Your task
Leaving out the pictures, retype all the material exactly.

Available data
§

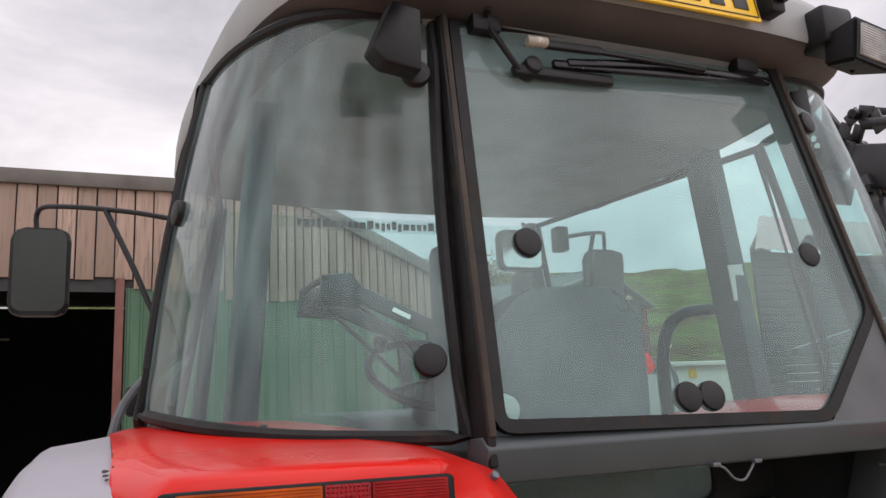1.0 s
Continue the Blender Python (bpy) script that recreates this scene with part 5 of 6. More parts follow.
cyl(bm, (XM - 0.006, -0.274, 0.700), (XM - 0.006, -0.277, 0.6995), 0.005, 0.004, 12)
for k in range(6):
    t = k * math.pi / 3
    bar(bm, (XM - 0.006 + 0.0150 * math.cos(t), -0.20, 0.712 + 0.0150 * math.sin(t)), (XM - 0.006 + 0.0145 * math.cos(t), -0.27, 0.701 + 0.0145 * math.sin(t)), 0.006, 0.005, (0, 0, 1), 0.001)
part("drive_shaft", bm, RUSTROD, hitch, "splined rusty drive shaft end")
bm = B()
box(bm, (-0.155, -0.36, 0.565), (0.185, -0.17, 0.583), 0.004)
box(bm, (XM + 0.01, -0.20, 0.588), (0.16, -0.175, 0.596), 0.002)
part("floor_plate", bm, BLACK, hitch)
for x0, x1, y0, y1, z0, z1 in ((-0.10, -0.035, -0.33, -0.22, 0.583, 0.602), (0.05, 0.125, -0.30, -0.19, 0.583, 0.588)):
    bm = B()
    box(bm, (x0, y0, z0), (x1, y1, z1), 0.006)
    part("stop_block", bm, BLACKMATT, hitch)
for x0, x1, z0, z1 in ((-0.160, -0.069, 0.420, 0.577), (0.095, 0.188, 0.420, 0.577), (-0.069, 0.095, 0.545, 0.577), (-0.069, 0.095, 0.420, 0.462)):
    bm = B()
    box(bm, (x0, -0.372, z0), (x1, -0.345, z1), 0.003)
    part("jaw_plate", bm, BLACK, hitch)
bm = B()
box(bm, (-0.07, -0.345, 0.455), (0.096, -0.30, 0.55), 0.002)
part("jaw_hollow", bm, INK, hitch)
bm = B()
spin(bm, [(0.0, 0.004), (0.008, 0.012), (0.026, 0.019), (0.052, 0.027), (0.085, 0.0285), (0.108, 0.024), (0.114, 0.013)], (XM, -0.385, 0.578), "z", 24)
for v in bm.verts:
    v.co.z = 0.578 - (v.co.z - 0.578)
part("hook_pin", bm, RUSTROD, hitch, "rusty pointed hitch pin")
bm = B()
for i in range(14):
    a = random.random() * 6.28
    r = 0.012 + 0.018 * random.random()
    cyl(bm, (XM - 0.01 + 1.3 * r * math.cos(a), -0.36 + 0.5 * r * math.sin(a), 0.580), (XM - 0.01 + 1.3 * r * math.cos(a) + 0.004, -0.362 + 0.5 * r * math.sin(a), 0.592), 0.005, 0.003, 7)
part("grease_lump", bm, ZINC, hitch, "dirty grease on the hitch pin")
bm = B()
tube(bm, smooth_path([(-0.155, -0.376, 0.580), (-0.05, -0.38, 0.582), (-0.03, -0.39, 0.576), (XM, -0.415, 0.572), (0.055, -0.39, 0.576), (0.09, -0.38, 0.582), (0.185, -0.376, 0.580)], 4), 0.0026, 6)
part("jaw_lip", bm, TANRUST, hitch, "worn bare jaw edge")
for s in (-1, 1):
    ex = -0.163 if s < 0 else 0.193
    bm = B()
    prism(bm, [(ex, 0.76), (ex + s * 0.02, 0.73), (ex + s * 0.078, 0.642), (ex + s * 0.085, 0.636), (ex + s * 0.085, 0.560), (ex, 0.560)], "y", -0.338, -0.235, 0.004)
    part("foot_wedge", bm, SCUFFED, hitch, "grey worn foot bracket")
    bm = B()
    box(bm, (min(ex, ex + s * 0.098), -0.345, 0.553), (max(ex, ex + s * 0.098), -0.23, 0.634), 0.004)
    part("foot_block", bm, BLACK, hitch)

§

Response to the exercise
1.0 s
Continue the Blender Python (bpy) script that recreates this scene with part 5 of 6. More parts follow.
cyl(bm, (XM - 0.006, -0.274, 0.700), (XM - 0.006, -0.277, 0.6995), 0.005, 0.004, 12)
for k in range(6):
    t = k * math.pi / 3
    bar(bm, (XM - 0.006 + 0.0150 * math.cos(t), -0.20, 0.712 + 0.0150 * math.sin(t)), (XM - 0.006 + 0.0145 * math.cos(t), -0.27, 0.701 + 0.0145 * math.sin(t)), 0.006, 0.005, (0, 0, 1), 0.001)
part("drive_shaft", bm, RUSTROD, hitch, "splined rusty drive shaft end")
bm = B()
box(bm, (-0.155, -0.36, 0.565), (0.185, -0.17, 0.583), 0.004)
box(bm, (XM + 0.01, -0.20, 0.588), (0.16, -0.175, 0.596), 0.002)
part("floor_plate", bm, BLACK, hitch)
for x0, x1, y0, y1, z0, z1 in ((-0.10, -0.035, -0.33, -0.22, 0.583, 0.602), (0.05, 0.125, -0.30, -0.19, 0.583, 0.588)):
    bm = B()
    box(bm, (x0, y0, z0), (x1, y1, z1), 0.006)
    part("stop_block", bm, BLACKMATT, hitch)
for x0, x1, z0, z1 in ((-0.160, -0.069, 0.420, 0.577), (0.095, 0.188, 0.420, 0.577), (-0.069, 0.095, 0.545, 0.577), (-0.069, 0.095, 0.420, 0.462)):
    bm = B()
    box(bm, (x0, -0.372, z0), (x1, -0.345, z1), 0.003)
    part("jaw_plate", bm, BLACK, hitch)
bm = B()
box(bm, (-0.07, -0.345, 0.455), (0.096, -0.30, 0.55), 0.002)
part("jaw_hollow", bm, INK, hitch)
bm = B()
spin(bm, [(0.0, 0.004), (0.008, 0.012), (0.026, 0.019), (0.052, 0.027), (0.085, 0.0285), (0.108, 0.024), (0.114, 0.013)], (XM, -0.385, 0.578), "z", 24)
for v in bm.verts:
    v.co.z = 0.578 - (v.co.z - 0.578)
part("hook_pin", bm, RUSTROD, hitch, "rusty pointed hitch pin")
bm = B()
for i in range(14):
    a = random.random() * 6.28
    r = 0.012 + 0.018 * random.random()
    cyl(bm, (XM - 0.01 + 1.3 * r * math.cos(a), -0.36 + 0.5 * r * math.sin(a), 0.580), (XM - 0.01 + 1.3 * r * math.cos(a) + 0.004, -0.362 + 0.5 * r * math.sin(a), 0.592), 0.005, 0.003, 7)
part("grease_lump", bm, ZINC, hitch, "dirty grease on the hitch pin")
bm = B()
tube(bm, smooth_path([(-0.155, -0.376, 0.580), (-0.05, -0.38, 0.582), (-0.03, -0.39, 0.576), (XM, -0.415, 0.572), (0.055, -0.39, 0.576), (0.09, -0.38, 0.582), (0.185, -0.376, 0.580)], 4), 0.0026, 6)
part("jaw_lip", bm, TANRUST, hitch, "worn bare jaw edge")
for s in (-1, 1):
    ex = -0.163 if s < 0 else 0.193
    bm = B()
    prism(bm, [(ex, 0.76), (ex + s * 0.02, 0.73), (ex + s * 0.078, 0.642), (ex + s * 0.085, 0.636), (ex + s * 0.085, 0.560), (ex, 0.560)], "y", -0.338, -0.235, 0.004)
    part("foot_wedge", bm, SCUFFED, hitch, "grey worn foot bracket")
    bm = B()
    box(bm, (min(ex, ex + s * 0.098), -0.345, 0.553), (max(ex, ex + s * 0.098), -0.23, 0.634), 0.004)
    part("foot_block", bm, BLACK, hitch)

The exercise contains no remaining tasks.